Où va le Front de Gauche ?
Propos de Romain Ducoulombier recueillis par Lilian Alemagna, «Le Front de gauche a peur d’être satellisé par les socialistes», Libération, 9 novembre 2012, p. 11.
Au vu de leur longue histoire politique, en quoi les relations actuelles entre le PCF et le PS sont-elles atypiques ?
C’est le fruit du renversement des équilibres entre les deux formations. En 1945, le PCF était le premier parti de gauche, et de France. Depuis les années 70 et jusqu’à aujourd’hui, c’est le PS le poids lourd. Résultat, le Front de gauche est tétanisé par le spectre de la gauche plurielle. La peur d’être satellisé par les socialistes.
Ils n’ont absolument tiré aucun bénéfice électoral de leur participation au gouvernement Jospin. Le Front de gauche veut à tout prix éviter le destin que connaissent les écologistes.
Eux trouvent un moyen d’exister en disant «non» quand Europe Ecologie-les Verts est tenu à la solidarité…
Exister mais surtout trouver un équilibre entre critiques et identité de gauche. Il est logique qu’ils s’opposent au gouvernement sur les questions économiques issues de traités européens qu’ils dénoncent. Mais le Front de gauche risque aussi d’être tiraillé entre l’antisocialisme à la Mélenchon et des communistes soucieux de ne pas taper trop fort sur des socialistes avec qui ils gèrent les collectivités. S’ils tapent trop fort, ils savent qu’ils s’enfermeront dans le camp de la gauche qui refuse le système.
Voyez-vous d’autres périodes historiques qui ressemblent à celle ouverte au printemps 2012 ?
Cela me rappelle une situation totalement oubliée aujourd’hui. En 1918, la SFIO (le PCF n’existait pas encore) s’opposait ouvertement à Clemenceau et à l’Union sacrée. Mais elle a maintenu très discrètement trois commissaires au gouvernement jusqu’en mai 1919 ! Une façon de prendre avec les mains ce qu’on repousse du pied… Le PCF est, dans un contexte très différent, dans une situation similaire vis-à-vis du PS d’aujourd’hui. On vote non, puis on se rend à Matignon. Cependant, on peut penser que les tensions vont s’aggraver, d’autant que le PS n’a jamais autant affirmé sa conception sociale-démocrate. Et cette évolution n’est pas pour rapprocher les deux partenaires.
Les périodes 1983-1986 ou 1988-1993, lorsque le PS avait besoin des voix PCF à l’Assemblée sans participation des communistes au gouvernement ?
Ces périodes peuvent être mises en parallèle… Mais tout le travail du PS depuis 1971 est de se débarrasser de cette dépendance communiste.
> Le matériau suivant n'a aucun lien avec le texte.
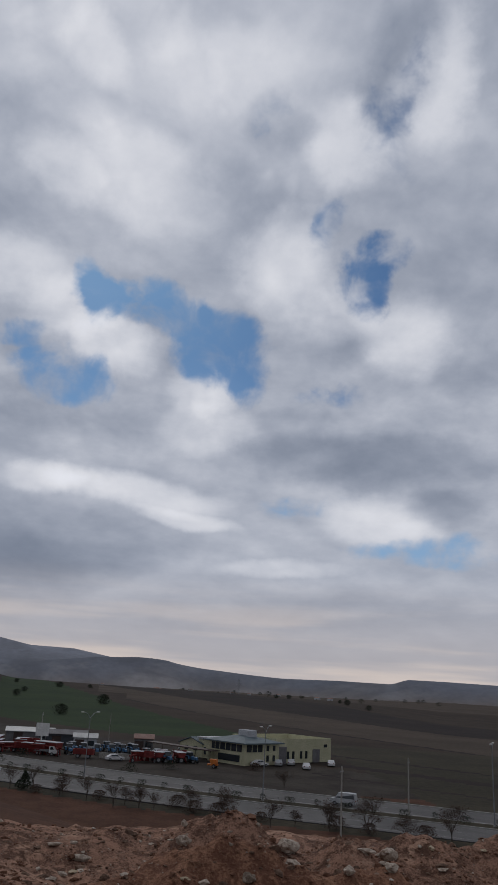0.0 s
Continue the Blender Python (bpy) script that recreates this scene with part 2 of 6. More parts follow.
CLOUDS_H = [(90.1, 43, 9.2, 3, 0.35, 4), (90.5, 18.5, 3.6, 1.7, 0.4, 4), (91, 34.3, 5.1, 3.4, -0.2, 4), (94.4, 40.2, 3.3, 2.1, -0.3, 1), (96.4, 8.4, 4.3, 0.6, 0.4, 3), (96.5, 31, 3.9, 3.6, 0.65, 1),
    (98.2, 5.2, 13.6, 1.2, -0.25, 4), (100.4, 27.1, 2.8, 1.7, 0.3, 0), (101.3, 39.1, 4.1, 2.7, 0.5, -3), (102.9, 16.5, 8.8, 1.9, -0.8, 1), (103.8, 12, 4.3, 1.6, 0.6, -6), (105.6, 43.1, 2.9, 3.8, -0.5, -7),
    (105.7, 25.6, 3.5, 2.7, 0.6, -2), (108.4, 42.2, 3.1, 3.6, 0.7, -8), (108.6, 12.9, 2.6, 1.3, -0.5, 0)]
CLOUDS = CLOUDS_A + CLOUDS_B + CLOUDS_C + CLOUDS_D + CLOUDS_E + CLOUDS_F + CLOUDS_G + CLOUDS_H
gap, heaps = patches(GAPS_NORTH + GAPS_MIDDLE + GAPS_EAST, 2.5), patches(CLOUDS, 2.0)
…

On voit comme c’est gênant pour eux lorsque celle-ci se manifeste comme ces derniers jours au Sénat !
Pourquoi ces deux partis fonctionnent en permanence dans un rapport de force ?
C’est une forme de marchandage, soit sur du contenu, soit pour des postes. Mais, pour l’instant, le Front de gauche utilise le non comme moyen de pression mais n’obtient rien. Néanmoins, cela pourrait donner des idées aux autres alliés, les écologistes ou les radicaux. Même si le PS est très puissant à l’Assemblée nationale, ces contestations le handicapent.